> _Task to carry out_
In the listing below, find the line holding "scene.collection.objects.link(made[o])" and the line holding "carried.location, carried.rotation_quaternion = m.translation, q". Write out those two lines and all lines between, exactly, and nothing more.

Animation scripts

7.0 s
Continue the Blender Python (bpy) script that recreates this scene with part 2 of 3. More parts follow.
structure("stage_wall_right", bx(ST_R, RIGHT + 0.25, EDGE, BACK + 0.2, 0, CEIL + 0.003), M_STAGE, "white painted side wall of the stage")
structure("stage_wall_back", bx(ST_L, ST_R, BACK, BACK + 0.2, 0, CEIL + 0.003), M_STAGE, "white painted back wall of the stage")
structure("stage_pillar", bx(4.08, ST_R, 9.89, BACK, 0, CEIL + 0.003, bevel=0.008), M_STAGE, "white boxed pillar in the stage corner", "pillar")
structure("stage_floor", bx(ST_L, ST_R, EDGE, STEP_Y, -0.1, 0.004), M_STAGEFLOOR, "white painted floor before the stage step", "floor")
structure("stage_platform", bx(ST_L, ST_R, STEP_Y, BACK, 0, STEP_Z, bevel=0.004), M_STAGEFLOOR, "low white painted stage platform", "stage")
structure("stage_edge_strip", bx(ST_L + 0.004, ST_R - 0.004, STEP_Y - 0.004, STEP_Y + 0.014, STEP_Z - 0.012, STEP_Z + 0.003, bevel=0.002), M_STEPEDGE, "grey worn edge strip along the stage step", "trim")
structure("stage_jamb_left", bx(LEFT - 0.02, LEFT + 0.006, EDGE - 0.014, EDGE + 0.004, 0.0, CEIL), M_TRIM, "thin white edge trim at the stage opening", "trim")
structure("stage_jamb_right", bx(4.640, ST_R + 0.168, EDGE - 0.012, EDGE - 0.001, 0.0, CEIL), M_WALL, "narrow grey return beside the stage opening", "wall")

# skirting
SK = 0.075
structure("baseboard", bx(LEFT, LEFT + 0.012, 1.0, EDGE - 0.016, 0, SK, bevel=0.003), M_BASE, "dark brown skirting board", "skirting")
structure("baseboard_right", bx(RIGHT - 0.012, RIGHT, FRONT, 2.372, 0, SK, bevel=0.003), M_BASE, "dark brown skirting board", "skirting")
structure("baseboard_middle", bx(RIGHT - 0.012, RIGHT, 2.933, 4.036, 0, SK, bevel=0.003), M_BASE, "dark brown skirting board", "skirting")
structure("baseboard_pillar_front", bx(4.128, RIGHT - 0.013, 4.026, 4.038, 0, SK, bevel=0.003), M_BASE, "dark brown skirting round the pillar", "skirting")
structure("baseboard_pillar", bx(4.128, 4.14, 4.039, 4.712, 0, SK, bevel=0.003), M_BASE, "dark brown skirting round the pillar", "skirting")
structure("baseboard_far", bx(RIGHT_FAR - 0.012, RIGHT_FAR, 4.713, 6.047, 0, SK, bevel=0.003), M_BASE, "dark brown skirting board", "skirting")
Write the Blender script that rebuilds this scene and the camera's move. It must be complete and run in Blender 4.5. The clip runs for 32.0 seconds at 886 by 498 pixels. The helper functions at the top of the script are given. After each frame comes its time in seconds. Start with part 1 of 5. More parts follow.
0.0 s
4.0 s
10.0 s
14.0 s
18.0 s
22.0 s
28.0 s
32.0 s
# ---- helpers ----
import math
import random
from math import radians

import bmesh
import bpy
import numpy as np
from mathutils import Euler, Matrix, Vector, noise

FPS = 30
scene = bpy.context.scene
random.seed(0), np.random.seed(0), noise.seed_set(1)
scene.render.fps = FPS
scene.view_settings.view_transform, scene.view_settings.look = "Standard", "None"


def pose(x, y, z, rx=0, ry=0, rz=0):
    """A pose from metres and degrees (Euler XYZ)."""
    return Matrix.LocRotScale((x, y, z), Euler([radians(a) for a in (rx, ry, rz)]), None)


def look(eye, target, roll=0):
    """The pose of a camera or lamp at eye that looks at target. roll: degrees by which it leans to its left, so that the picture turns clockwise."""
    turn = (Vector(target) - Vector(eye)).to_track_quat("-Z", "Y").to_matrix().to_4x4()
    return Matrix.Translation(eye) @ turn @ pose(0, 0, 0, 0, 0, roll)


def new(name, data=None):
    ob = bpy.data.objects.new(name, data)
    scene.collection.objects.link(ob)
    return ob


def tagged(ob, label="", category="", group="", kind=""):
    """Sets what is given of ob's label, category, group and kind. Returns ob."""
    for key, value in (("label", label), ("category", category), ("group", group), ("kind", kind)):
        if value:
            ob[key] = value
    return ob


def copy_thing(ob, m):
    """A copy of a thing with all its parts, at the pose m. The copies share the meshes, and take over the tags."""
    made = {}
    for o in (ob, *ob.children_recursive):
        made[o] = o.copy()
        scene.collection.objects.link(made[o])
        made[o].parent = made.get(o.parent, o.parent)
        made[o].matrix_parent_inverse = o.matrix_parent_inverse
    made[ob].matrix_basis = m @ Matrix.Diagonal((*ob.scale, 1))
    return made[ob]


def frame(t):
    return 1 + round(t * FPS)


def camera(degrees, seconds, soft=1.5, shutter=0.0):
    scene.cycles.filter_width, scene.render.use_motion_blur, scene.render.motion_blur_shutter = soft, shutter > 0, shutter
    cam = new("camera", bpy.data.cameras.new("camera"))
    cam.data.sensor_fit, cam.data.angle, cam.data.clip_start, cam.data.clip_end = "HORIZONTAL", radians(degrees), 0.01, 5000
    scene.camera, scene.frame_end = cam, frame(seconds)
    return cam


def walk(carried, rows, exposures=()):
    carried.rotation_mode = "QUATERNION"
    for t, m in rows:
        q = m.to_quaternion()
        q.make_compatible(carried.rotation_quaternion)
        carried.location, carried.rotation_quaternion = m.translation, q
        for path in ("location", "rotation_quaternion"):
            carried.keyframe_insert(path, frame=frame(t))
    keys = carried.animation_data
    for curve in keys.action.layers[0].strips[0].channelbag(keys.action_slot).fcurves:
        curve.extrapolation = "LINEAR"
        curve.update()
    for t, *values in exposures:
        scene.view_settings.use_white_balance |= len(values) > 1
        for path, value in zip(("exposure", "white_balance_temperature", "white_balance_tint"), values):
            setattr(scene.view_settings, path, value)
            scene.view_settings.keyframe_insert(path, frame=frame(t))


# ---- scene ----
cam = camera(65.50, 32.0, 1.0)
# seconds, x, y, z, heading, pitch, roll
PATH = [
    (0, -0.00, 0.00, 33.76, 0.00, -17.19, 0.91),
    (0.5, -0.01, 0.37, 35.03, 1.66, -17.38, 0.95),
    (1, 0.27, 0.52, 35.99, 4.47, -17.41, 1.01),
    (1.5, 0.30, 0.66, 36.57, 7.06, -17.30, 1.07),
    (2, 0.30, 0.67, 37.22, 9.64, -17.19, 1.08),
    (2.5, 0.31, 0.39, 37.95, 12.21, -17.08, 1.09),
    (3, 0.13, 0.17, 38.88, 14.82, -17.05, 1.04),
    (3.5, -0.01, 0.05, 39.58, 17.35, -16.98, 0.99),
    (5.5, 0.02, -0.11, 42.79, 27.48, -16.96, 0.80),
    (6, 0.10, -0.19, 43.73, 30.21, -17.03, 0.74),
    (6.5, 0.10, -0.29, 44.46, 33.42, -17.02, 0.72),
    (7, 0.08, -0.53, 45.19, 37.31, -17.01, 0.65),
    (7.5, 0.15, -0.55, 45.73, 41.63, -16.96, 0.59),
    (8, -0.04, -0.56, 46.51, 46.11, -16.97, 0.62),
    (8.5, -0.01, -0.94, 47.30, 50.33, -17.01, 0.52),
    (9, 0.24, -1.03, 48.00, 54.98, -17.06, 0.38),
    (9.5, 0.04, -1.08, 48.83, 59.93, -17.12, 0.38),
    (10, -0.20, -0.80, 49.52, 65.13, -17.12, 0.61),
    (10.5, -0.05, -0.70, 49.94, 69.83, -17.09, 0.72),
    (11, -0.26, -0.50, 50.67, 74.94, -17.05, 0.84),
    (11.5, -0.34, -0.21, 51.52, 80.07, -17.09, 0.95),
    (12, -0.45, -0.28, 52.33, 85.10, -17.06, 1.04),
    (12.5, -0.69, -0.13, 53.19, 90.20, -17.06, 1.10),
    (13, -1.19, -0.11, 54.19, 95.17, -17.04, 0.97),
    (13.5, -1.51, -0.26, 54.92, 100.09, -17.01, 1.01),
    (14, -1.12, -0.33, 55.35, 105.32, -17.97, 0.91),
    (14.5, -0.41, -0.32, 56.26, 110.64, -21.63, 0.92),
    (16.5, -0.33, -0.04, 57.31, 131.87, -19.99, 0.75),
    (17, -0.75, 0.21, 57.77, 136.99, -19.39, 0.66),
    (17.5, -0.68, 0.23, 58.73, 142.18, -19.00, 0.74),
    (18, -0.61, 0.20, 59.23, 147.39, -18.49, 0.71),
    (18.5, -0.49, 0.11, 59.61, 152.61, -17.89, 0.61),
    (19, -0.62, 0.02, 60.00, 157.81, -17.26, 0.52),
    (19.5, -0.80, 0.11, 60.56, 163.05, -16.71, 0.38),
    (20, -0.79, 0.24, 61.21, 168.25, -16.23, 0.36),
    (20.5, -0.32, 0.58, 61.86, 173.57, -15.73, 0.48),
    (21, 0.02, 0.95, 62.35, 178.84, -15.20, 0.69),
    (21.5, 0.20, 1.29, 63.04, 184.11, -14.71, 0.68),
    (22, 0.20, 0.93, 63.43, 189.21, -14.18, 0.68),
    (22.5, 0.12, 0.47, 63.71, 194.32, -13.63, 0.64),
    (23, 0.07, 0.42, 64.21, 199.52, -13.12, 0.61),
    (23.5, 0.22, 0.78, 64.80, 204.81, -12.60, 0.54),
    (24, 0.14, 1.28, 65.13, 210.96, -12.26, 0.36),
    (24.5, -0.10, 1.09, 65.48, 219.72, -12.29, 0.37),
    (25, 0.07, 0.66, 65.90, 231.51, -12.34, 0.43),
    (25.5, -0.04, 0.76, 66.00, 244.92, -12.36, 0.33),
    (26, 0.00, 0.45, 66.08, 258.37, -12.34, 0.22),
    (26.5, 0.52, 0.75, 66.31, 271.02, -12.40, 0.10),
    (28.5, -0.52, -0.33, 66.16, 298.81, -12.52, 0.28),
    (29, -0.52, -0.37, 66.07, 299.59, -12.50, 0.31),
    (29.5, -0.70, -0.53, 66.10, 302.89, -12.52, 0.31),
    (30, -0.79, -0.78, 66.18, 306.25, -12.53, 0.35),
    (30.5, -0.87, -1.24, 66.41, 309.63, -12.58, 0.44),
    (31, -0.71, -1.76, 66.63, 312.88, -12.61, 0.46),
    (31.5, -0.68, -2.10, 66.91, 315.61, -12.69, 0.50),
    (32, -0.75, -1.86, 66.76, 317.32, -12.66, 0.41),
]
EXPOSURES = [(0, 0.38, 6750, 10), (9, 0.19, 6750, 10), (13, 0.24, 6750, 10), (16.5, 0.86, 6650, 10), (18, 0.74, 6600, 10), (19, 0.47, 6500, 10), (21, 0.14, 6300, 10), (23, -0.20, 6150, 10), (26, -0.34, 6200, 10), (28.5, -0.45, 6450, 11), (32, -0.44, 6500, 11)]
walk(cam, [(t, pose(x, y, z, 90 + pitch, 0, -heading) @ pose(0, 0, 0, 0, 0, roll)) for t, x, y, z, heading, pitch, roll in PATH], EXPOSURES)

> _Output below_
        scene.collection.objects.link(made[o])
        made[o].parent = made.get(o.parent, o.parent)
        made[o].matrix_parent_inverse = o.matrix_parent_inverse
    made[ob].matrix_basis = m @ Matrix.Diagonal((*ob.scale, 1))
    return made[ob]


def frame(t):
    return 1 + round(t * FPS)


def camera(degrees, seconds, soft=1.5, shutter=0.0):
    scene.cycles.filter_width, scene.render.use_motion_blur, scene.render.motion_blur_shutter = soft, shutter > 0, shutter
    cam = new("camera", bpy.data.cameras.new("camera"))
    cam.data.sensor_fit, cam.data.angle, cam.data.clip_start, cam.data.clip_end = "HORIZONTAL", radians(degrees), 0.01, 5000
    scene.camera, scene.frame_end = cam, frame(seconds)
    return cam


def walk(carried, rows, exposures=()):
    carried.rotation_mode = "QUATERNION"
    for t, m in rows:
        q = m.to_quaternion()
        q.make_compatible(carried.rotation_quaternion)
        carried.location, carried.rotation_quaternion = m.translation, q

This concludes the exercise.